Corn headed for the biggest annual drop since at least 1960 and wheat tumbled the most in five years as grain production climbs to records worldwide and outpaces demand for food, livestock feed and use in biofuels.
Corn plunged 39 percent in 2013, the worst performance among 24 commodities on the Standard & Poor’s GSCI gauge, as the U.S. harvest rose to a record, recovering from the prior season when crops were hurt by the worst drought since the 1930s. Farmers worldwide are producing record amounts of everything from soybeans to wheat, leaving food prices tracked by the United Nations 13 percent below an all-time high in 2011 and spurring banks including Goldman Sachs Group Inc. to predict further declines in crop prices in 2014.
“We’ve moved from a deficit environment to a surplus environment with big crops in the U.S.,” Chris Gadd, an analyst at Macquarie Group Ltd. in London, said by telephone today. “Rather than trying to ration demand, the function of price now is to try and find demand.”
Corn for March delivery, the most-active contract, was steady today at $4.235 a bushel as of 6:54 a.m. on the Chicago Board of Trade. Prices earlier touched $4.2225, the lowest since Dec. 17. The grain declined 0.9 percent yesterday as rain improved prospects for developing crops in South America, where conditions in some areas had been hot and dry. Futures are 50 percent below the record $8.49 a bushel achieved in August 2012 during the height of U.S. drought concerns last year.
The U.S. corn harvest, the world’s biggest, will total 355.3 million metric tons, rebounding 30 percent from the prior season, the U.S. Department of Agriculture estimates. That will push global output to a record 964.3 million tons, overtaking consumption of 932.4 million tons and spurring an increase in world inventories, the USDA says.
Soybeans fell 0.2 percent today to $13.0575 a bushel, heading for a 7.4 percent drop this year. Wheat, little changed today at $6.0075 a bushel, headed for a 23 percent decline in 2013, the biggest drop since 2008. Milling wheat traded in Paris was poised to fall 18 percent this year to 204.50 euros ($281.66) a ton on NYSE Liffe.
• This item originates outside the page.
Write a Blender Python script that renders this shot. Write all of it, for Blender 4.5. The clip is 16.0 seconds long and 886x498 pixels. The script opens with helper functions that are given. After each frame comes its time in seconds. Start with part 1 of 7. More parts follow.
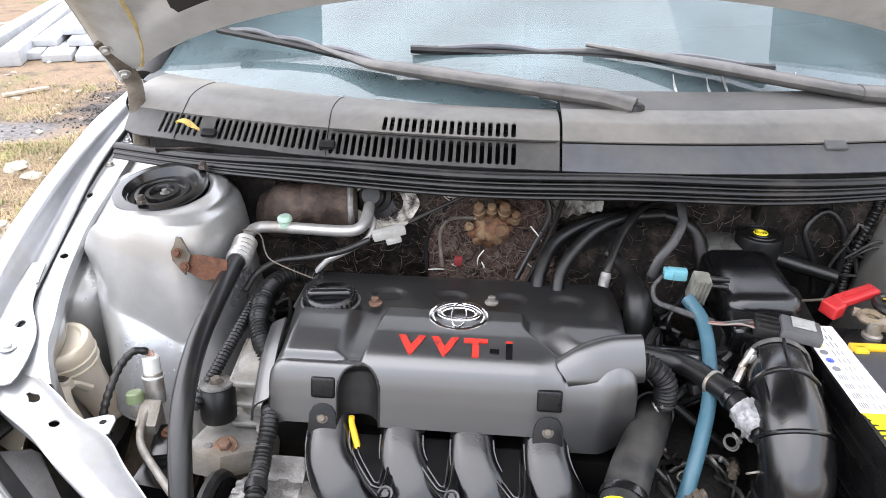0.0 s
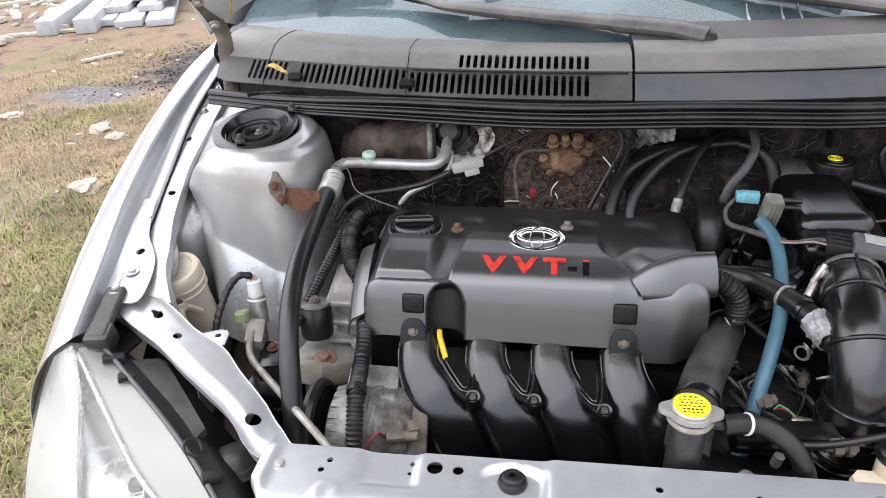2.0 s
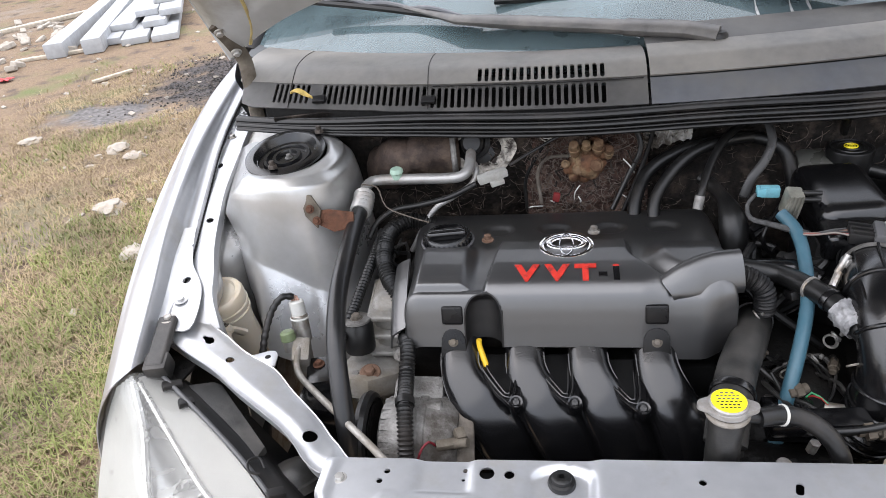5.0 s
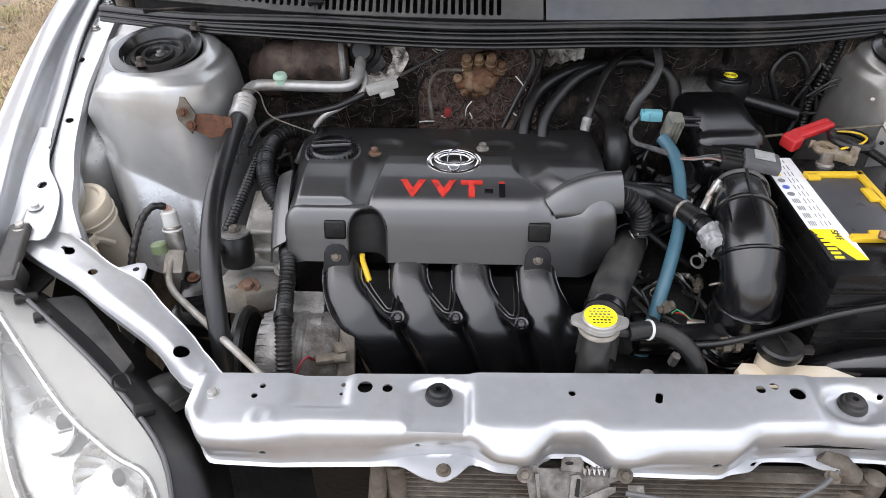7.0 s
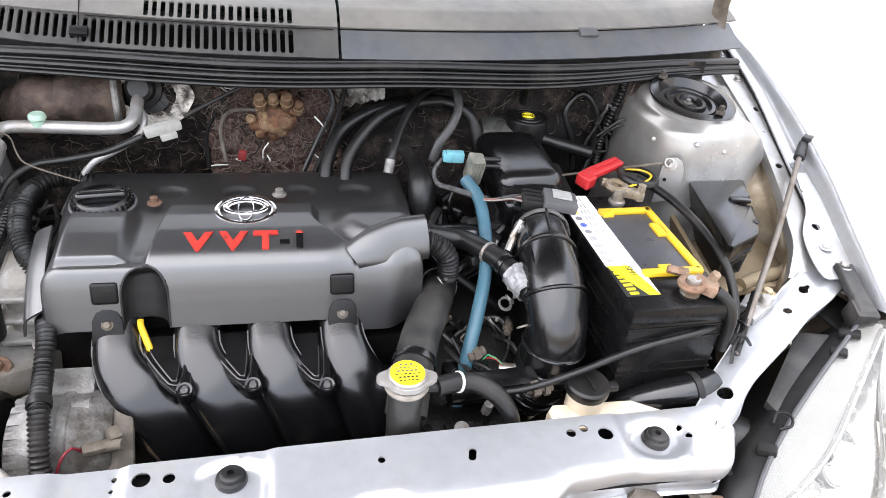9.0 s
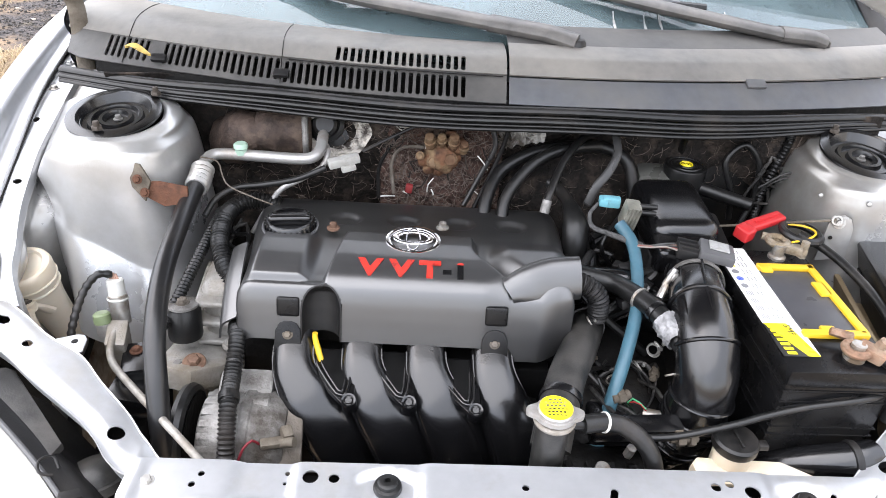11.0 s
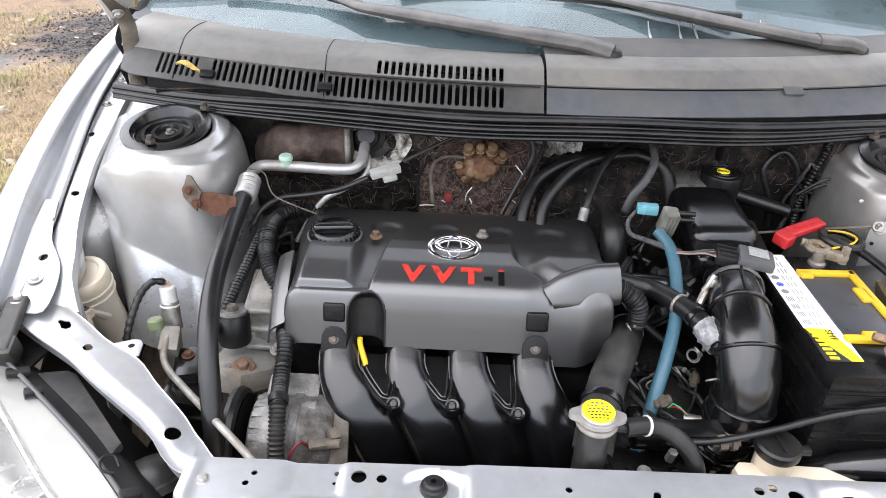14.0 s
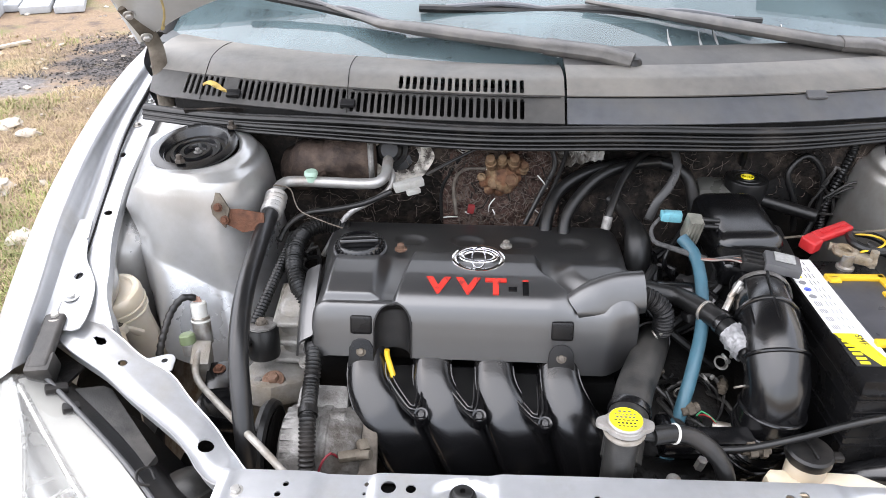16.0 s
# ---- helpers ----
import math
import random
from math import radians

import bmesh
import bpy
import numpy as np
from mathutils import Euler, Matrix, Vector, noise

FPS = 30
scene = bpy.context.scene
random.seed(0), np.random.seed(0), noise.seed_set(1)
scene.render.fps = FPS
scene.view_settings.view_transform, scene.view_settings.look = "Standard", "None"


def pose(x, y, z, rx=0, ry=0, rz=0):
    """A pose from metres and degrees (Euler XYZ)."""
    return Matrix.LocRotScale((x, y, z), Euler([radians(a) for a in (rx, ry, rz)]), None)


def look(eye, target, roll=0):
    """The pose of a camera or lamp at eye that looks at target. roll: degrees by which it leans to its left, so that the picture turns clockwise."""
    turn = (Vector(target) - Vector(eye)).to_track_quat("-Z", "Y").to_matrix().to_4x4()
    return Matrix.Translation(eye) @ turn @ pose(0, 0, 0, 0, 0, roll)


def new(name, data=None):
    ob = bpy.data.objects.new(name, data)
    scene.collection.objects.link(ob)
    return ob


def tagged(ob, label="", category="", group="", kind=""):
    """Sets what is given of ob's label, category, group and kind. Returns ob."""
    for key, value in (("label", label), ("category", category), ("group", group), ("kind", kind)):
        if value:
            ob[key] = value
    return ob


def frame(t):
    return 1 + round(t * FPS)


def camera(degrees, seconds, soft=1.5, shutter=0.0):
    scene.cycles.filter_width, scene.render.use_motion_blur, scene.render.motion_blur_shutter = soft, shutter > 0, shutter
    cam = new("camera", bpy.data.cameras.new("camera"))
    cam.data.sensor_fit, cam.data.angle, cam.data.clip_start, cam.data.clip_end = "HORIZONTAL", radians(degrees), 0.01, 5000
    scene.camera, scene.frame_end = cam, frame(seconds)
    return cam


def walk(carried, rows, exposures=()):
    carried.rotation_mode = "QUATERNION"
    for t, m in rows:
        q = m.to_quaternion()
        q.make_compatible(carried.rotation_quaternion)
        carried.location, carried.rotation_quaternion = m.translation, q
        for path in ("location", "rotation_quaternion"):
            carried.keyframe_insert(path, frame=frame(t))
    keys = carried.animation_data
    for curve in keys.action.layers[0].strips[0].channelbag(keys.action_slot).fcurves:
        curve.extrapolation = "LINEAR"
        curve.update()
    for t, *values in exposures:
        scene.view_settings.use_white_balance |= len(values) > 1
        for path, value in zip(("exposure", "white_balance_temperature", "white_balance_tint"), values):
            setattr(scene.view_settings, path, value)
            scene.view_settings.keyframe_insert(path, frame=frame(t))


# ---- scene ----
cam = camera(65.0, 16.0, soft=0.8)
PATH = [
    (0, (-0.075, -0.331, 1.243), (-0.232, 1.458, 0.363), 0.4),
    (0.5, (-0.025, -0.391, 1.252), (-0.339, 1.349, 0.318), -0.9),
    (1, (-0.041, -0.434, 1.255), (-0.401, 1.283, 0.295), -2.8),
    (1.5, (-0.069, -0.43, 1.246), (-0.421, 1.282, 0.272), -2.5),
    (2, (-0.094, -0.406, 1.233), (-0.415, 1.306, 0.251), -3.0),
    (2.5, (-0.099, -0.383, 1.233), (-0.349, 1.341, 0.25), -3.0),
    (3, (-0.114, -0.373, 1.261), (-0.431, 1.374, 0.341), -5.1),
    (3.2, (-0.123, -0.377, 1.271), (-0.503, 1.371, 0.376), -6.3),
    (5.3, (-0.114, -0.432, 1.28), (-0.467, 1.236, 0.235), -7.7),
    (5.5, (-0.115, -0.433, 1.279), (-0.441, 1.219, 0.199), -7.1),
    (6, (-0.116, -0.43, 1.276), (-0.395, 1.202, 0.155), -5.4),
    (6.5, (-0.111, -0.425, 1.272), (-0.298, 1.192, 0.109), -3.1),
    (7, (-0.103, -0.413, 1.261), (-0.166, 1.18, 0.053), -0.4),
    (7.5, (-0.085, -0.392, 1.248), (0.074, 1.165, 0.003), 3.9),
    (8, (-0.074, -0.37, 1.238), (0.256, 1.157, -0.012), 6.5),
    (8.5, (-0.064, -0.359, 1.242), (0.342, 1.202, 0.06), 6.9),
    (9, (-0.063, -0.355, 1.244), (0.355, 1.257, 0.137), 6.4),
    (9.5, (-0.07, -0.362, 1.254), (0.234, 1.295, 0.175), 4.2),
    (9.7, (-0.076, -0.367, 1.257), (0.176, 1.306, 0.191), 4.1),
    (12, (-0.108, -0.399, 1.281), (-0.135, 1.3, 0.227), 2.9),
    (12.5, (-0.112, -0.405, 1.278), (-0.162, 1.305, 0.242), 2.6),
    (13, (-0.113, -0.403, 1.277), (-0.169, 1.31, 0.246), 2.1),
    (13.5, (-0.113, -0.403, 1.275), (-0.152, 1.311, 0.246), 2.1),
    (14, (-0.116, -0.408, 1.282), (-0.156, 1.3, 0.241), 2.0),
    (14.5, (-0.12, -0.418, 1.298), (-0.256, 1.305, 0.291), -0.0),
    (15, (-0.127, -0.419, 1.294), (-0.291, 1.319, 0.318), -0.9),
    (15.5, (-0.124, -0.416, 1.287), (-0.257, 1.315, 0.294), -0.8),
    (16, (-0.116, -0.416, 1.288), (-0.226, 1.304, 0.273), -0.3),
]
walk(cam, [(t, look(eye, target, roll)) for t, eye, target, roll in PATH], exposures=[(0.0, 1.30, 6600, 15), (1.5, 0.90, 6600, 15), (3.0, 0.84, 6600, 15), (5.5, 0.66, 6600, 15), (6.5, 0.57, 6600, 15), (7.5, 0.80, 6600, 15), (8.5, 1.08, 6600, 15), (9.5, 1.52, 6600, 15), (12.0, 1.24, 6600, 15), (14.0, 1.10, 6600, 15), (16.0, 1.17, 6600, 15)])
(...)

Annual declines in corn, soybeans and wheat were all larger than the 2 percent loss on the S&P’s GSCI commodity gauge. The MSCI All-Country World index of equities climbed 20 percent, while the Bloomberg Dollar Index, a gauge against 10 major trading partners, increased 3.4 percent. The Bloomberg U.S. Treasury Bond Index fell 3.2 percent.
Global grain production will reach 1.94 billion tons in 2013-2014, the most ever, the London-based International Grains Council estimates. Rising supplies of grain mean the world’s food-import bill may drop to $1.15 trillion in 2013, or 3.2 percent less than a year earlier, the UN estimates. Goldman Sachs said Dec. 5 that corn would drop to $3.75 a bushel and soybeans to $9.50 a bushel in 12 months.
World soybean production will rise to an all-time high of 284.9 million tons in the 2013-14 season as top-producer Brazil is expected to harvest the biggest crop ever, the USDA estimates. Wheat output will reach a record 711.4 million tons, up 8.4 percent from the prior year, according to the USDA.